● Task
Return the listing below exactly, with the pictures dropped.

• • • • •

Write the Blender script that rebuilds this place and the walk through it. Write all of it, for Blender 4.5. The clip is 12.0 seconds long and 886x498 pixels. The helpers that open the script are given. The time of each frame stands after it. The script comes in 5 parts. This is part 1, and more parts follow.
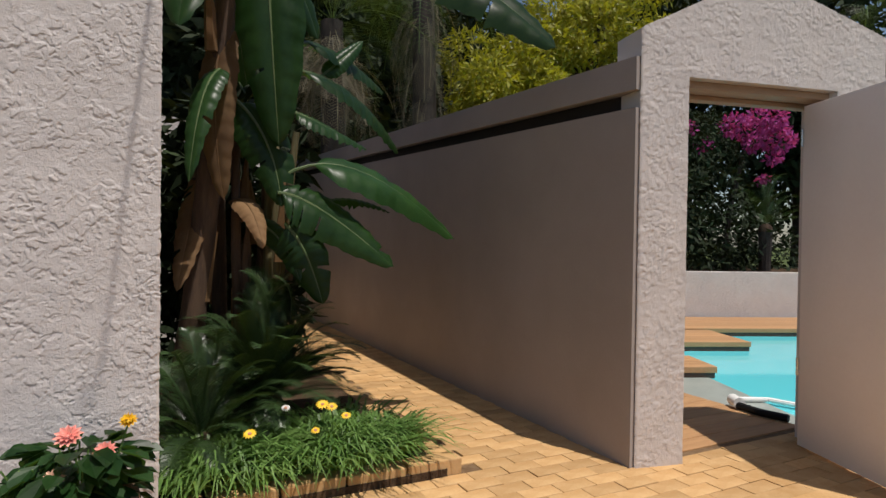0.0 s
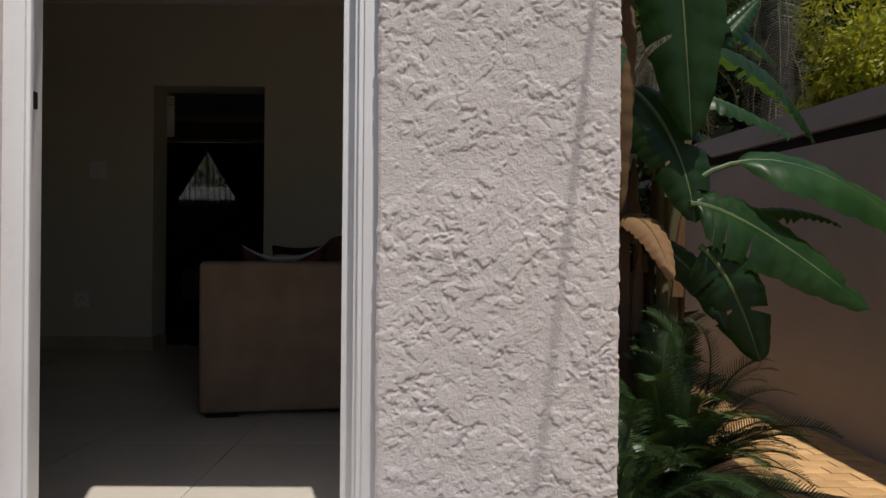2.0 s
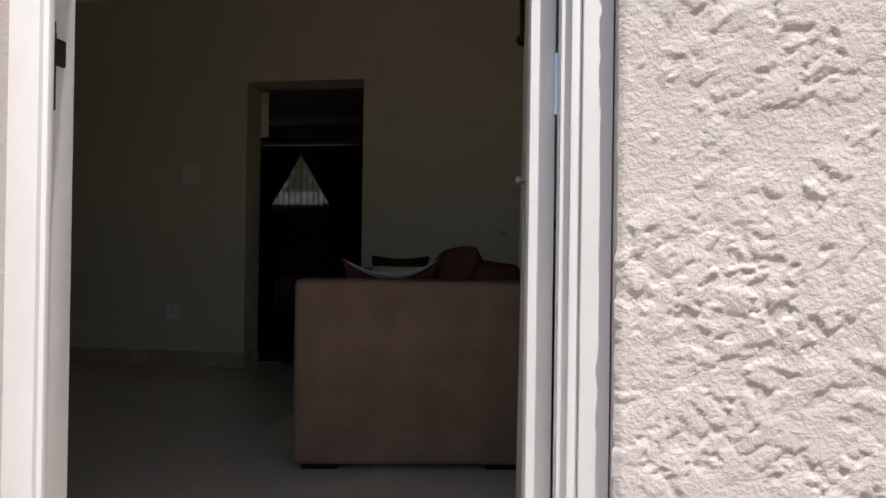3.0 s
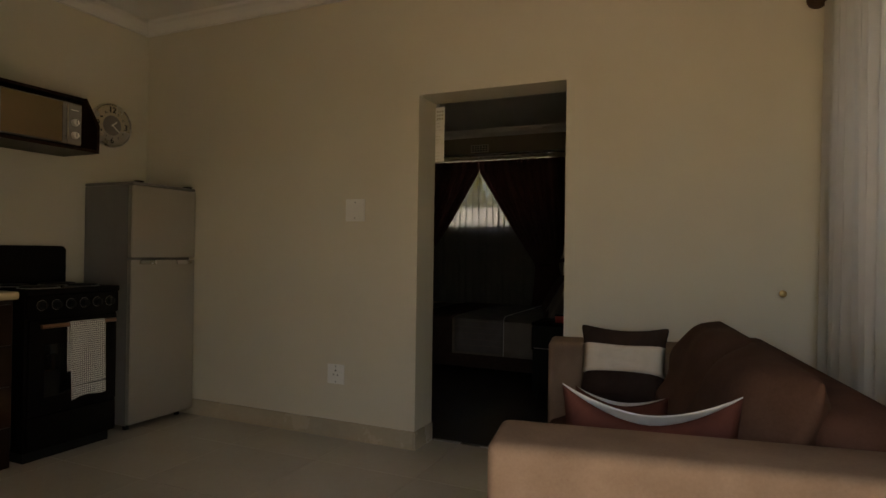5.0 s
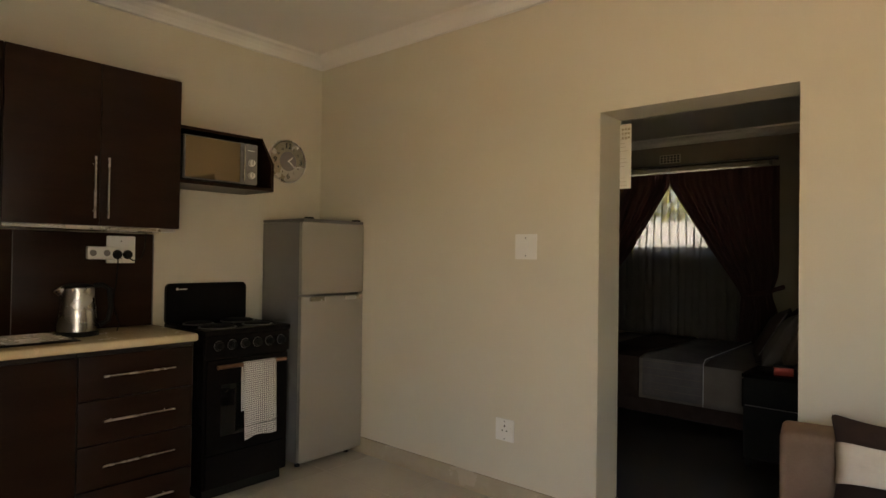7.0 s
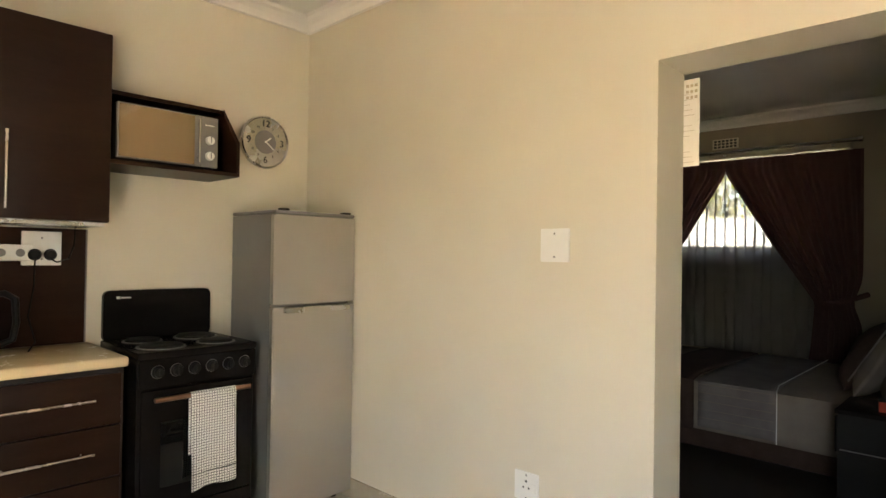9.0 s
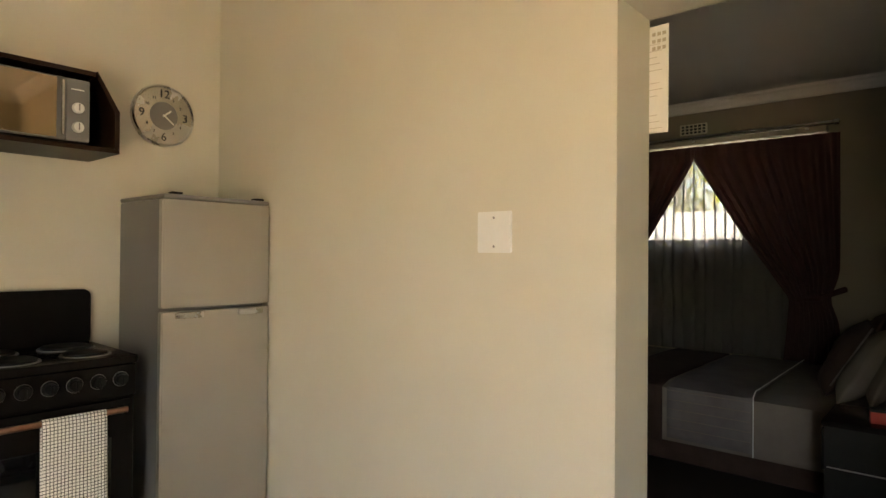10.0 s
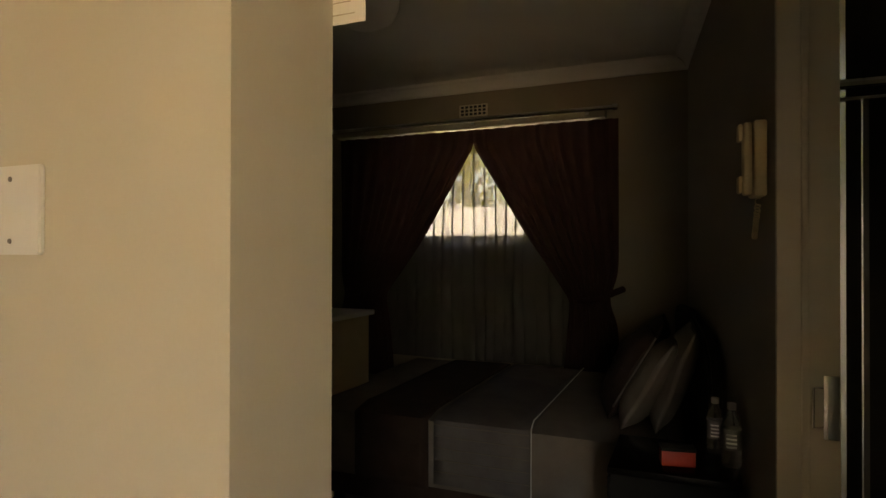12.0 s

• • • • •

● Full response
Write the Blender script that rebuilds this place and the walk through it. Write all of it, for Blender 4.5. The clip is 12.0 seconds long and 886x498 pixels. The helpers that open the script are given. The time of each frame stands after it. The script comes in 5 parts. This is part 1, and more parts follow.
0.0 s
2.0 s
3.0 s
5.0 s
7.0 s
9.0 s
10.0 s
12.0 s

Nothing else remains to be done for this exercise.